Shuffles, Drones and Deep Sounds

I’ll start this edition with David, one of my favorite Tweeters. He leads the always solid Calling All Astronauts and tweets…a lot. But he’s always fun and/or interesting and has lots of nice interactions with his followers. CAA posted a new video recently for their really catchy single “Life As We Know It.”  They always seem to come up with something interesting and new for their videos but, honestly, mixing CAA and some shuffle dancing would not have occurred to me. I’m glad it occurred to them:

Another nice surprise was the New Year’s Day release of “Drone Echoes” by the talented and prolific Wolfgang Merx. I’m a big fan of Wolfgang’s consistently compelling output. This collection includes some tracks recorded during work on his “Drone Trilogy”; some were “starting points” for songs there and some are newly released. Overall, it’s a nice mix of sounds; it starts with a longer form “classic” drone track “Interstellar” (which, for me at least, brings to mind early solo Klaus Schulze) but also has tracks with other noises including more spacey keyboard noodling, pipe organ, and even a track with some more harsh industrial/machine sounds. More good news if you like this one: The similarly sourced "Drone Variations" will be released later. 

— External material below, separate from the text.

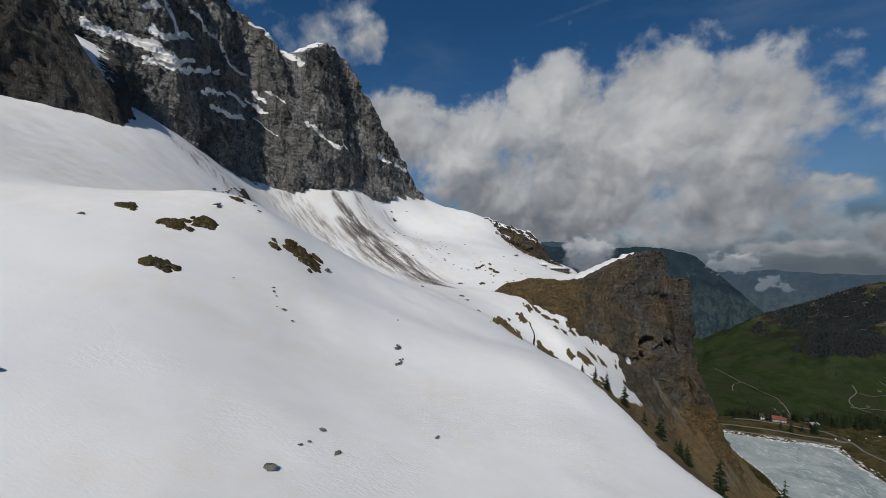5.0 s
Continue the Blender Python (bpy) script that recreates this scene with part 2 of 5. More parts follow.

Related family side note: When I was playing the track “Forest” my son Rhombus said it reminded him of “Sequential Circuits” by Panda Bear. Definitely different, but I can hear it.

  

The newcomers to me in this little group today are 57 Down. Think of them as the revenge of the rhythm section. Two basses, one drummer and a singer; no “cheesewire monkeys” as they refer to guitarists. They come hard and heavy on two tracks posted to SoundCloud. We need more…but more is promised on a future debut album on Blackened Death Records.